• DATA SHOWN

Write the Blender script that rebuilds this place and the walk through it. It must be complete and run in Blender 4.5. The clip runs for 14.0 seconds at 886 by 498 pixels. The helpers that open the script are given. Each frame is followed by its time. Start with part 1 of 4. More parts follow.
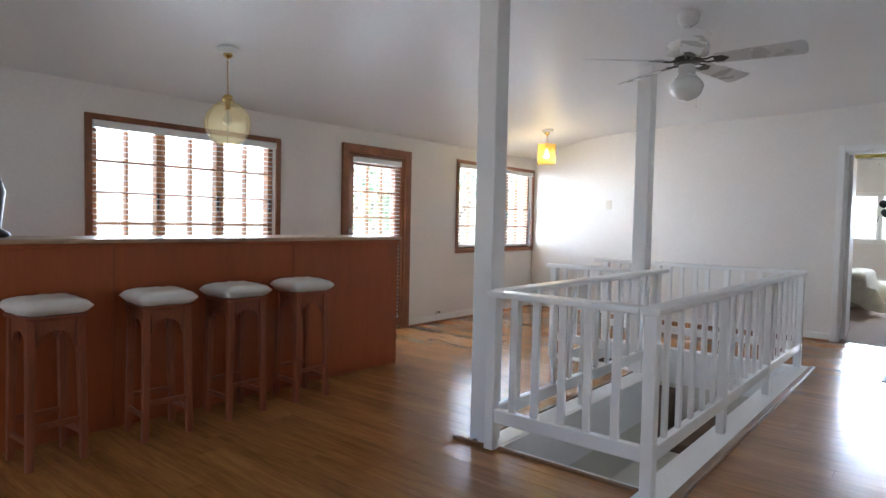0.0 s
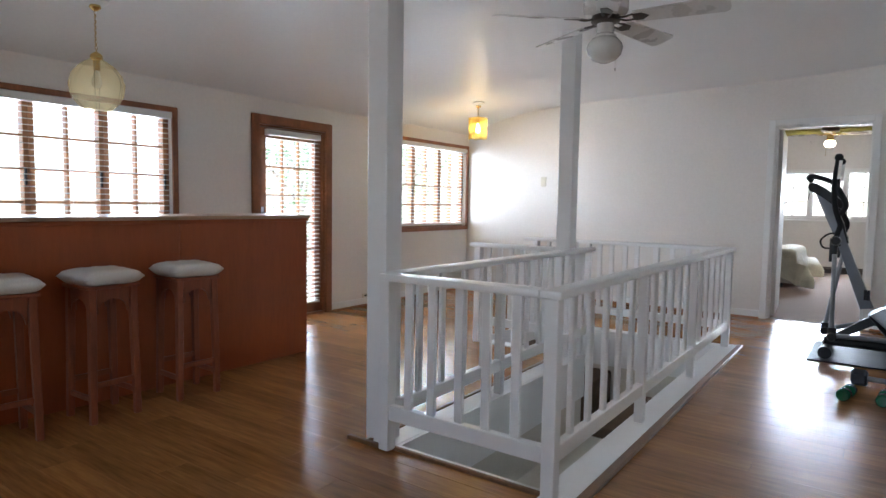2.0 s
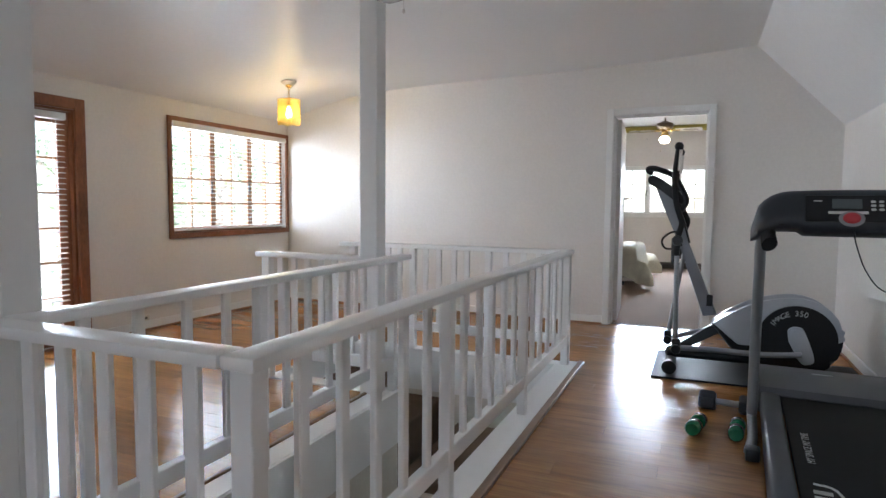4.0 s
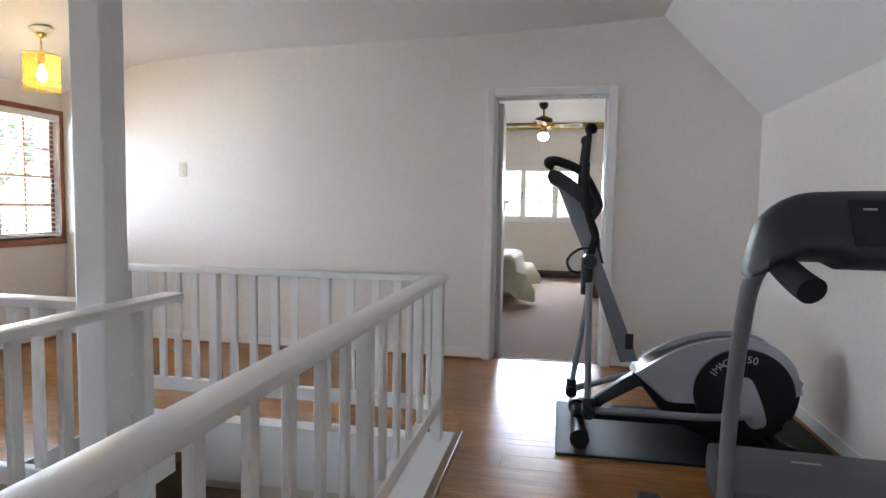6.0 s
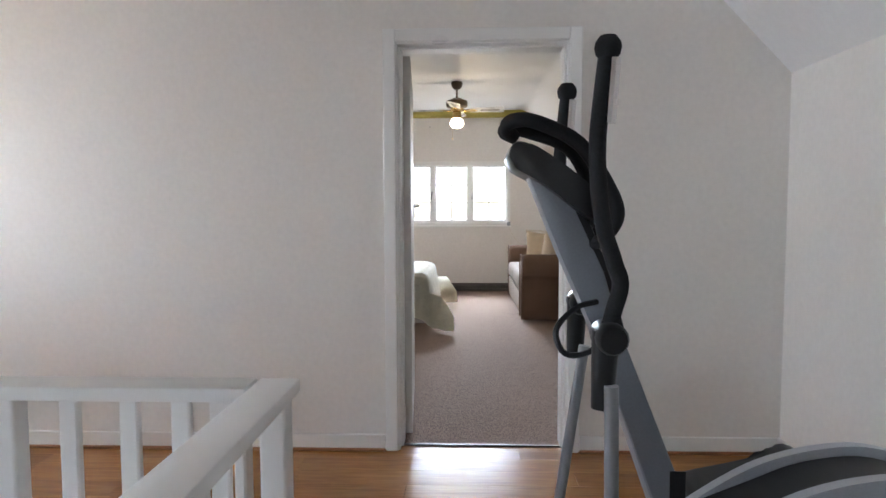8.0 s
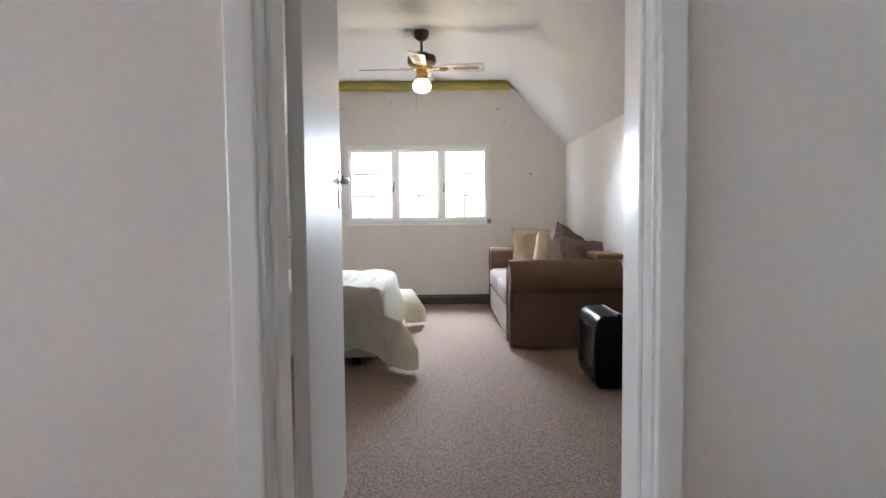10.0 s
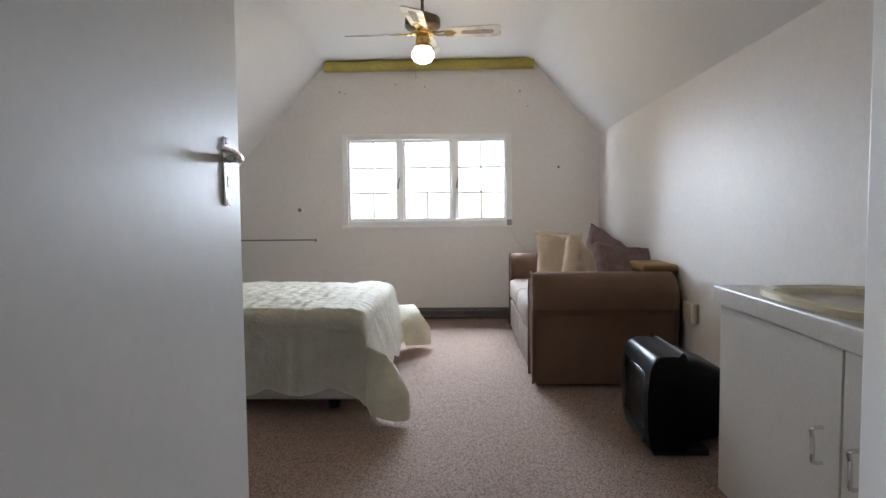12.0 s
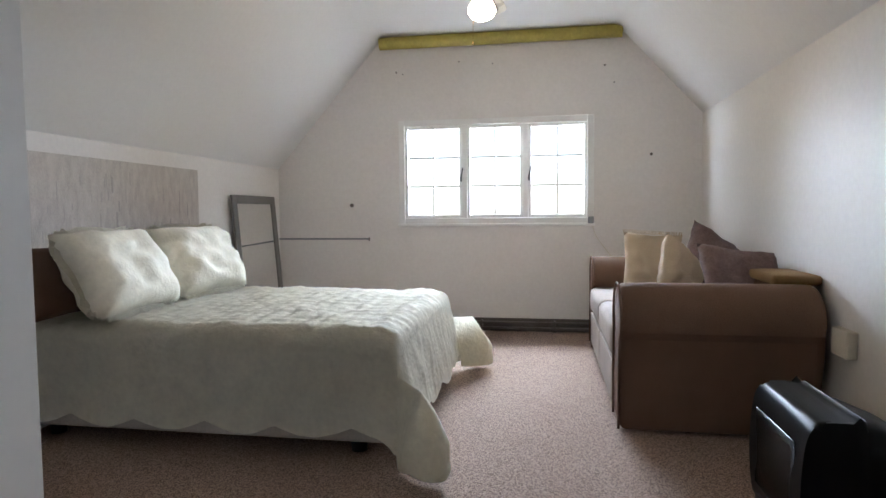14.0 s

• EXERCISE GOAL
All of the lines above should be retyped precisely, apart from the pictures.

• FINISHED TASK
Write the Blender script that rebuilds this place and the walk through it. It must be complete and run in Blender 4.5. The clip runs for 14.0 seconds at 886 by 498 pixels. The helpers that open the script are given. Each frame is followed by its time. Start with part 1 of 4. More parts follow.
0.0 s
2.0 s
4.0 s
6.0 s
8.0 s
10.0 s
12.0 s
14.0 s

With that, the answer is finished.